Drake—If You’re Reading This It’s Too Late: I’ve felt the need to defend Drake since day one. “Yes, he was the wheelchair guy on Degrassi, but he can rap!” “Yes, he’s always talking about his feelings, but he can rap!” “Yes, he lint-rolled his pants at a Raptors game, but he can rap!” My friends wouldn’t listen. Critical approval, commercial success, high profile guest features, the best album of 2011—nothing would convince them. Until his latest mixtape. If You’re Reading This sees Drake at his meanest and most confident, knowing that he can take shots at any rapper without consequence, that he can surprise release 70 minutes of Drake feat. Drake (the three guest verses are minimal) and still make it one of the hottest records of the year. Favorite Tracks: “10 Bands,” “Know Yourself,” “No Tellin.’”
Joanna Gruesome—Peanut Butter: Alana McArdle leaving Joanna Gruesome is the biggest musical bummer of 2015. Peanut Butter is better than their first LP, Weird Sister, in every way: it’s faster, stranger, and more immediate. Picking a favorite track is difficult because the album flows together so well; I’ve listened to these songs sequentially, as a whole unit, more than I have individually. Favorite Tracks: “Last Year,” “Honestly Do Yr Worst.”
Sufjan Stevens—Carrie & Lowell: Nicky Smith’s review (http://splicetoday.com/music/sufjan-stevens-carries-on) covered it: this is a beautiful album about terrible things. It’s Elliott Smith without the “woe is me” undertones. Favorite Tracks: “Should Have Known Better,” “Death with Dignity,” “No Shade in the Shadow of the Cross.”
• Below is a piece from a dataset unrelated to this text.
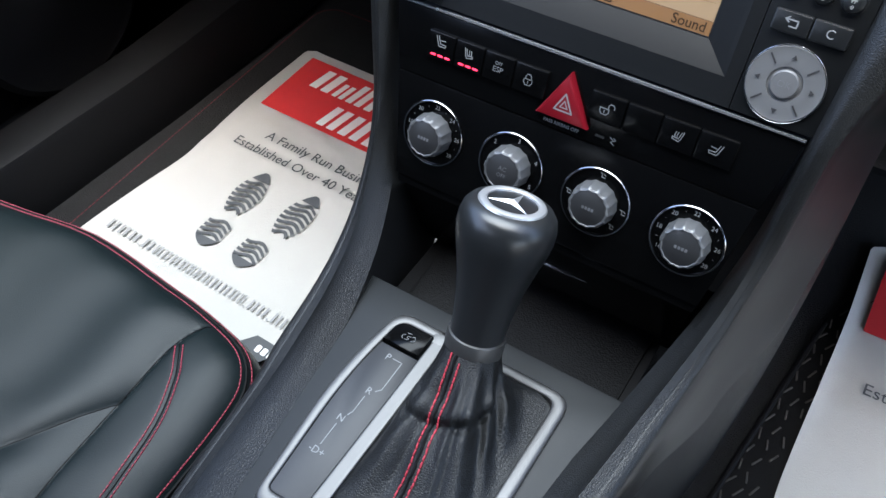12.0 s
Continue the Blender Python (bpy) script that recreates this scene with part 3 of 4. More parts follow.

Waxahatchee—Ivy Tripp: Katie Crutchfield was finishing her set at D.C.’s Black Cat, on the day Ivy Tripp was released, when some dude threw a neon beach ball into the crowd. “Nope,” Crutchfield said after a few bounces. She wagged her finger: “Bring it up here.” The crowd consented; she took the beach ball, and had one of her bandmates pop it. “This is distracting. And possibly dangerous.” Thanks, mom. The fact that that experience didn’t color my opinion of the album is a testament to its quality. Cerulean Salt, her 2013 LP, was a record that I wanted to like more than I did. Nothing stuck out to me aside from “Swan Dive” (one of the best songs of 2013). Ivy Tripp is looser and weirder—according to Crutchfield, “Cerulean Salt is a solid and Ivy Tripp is a gas.” It’s her best record yet. Favorite Tracks: “La Loose,” “Under a Rock,” “Air.”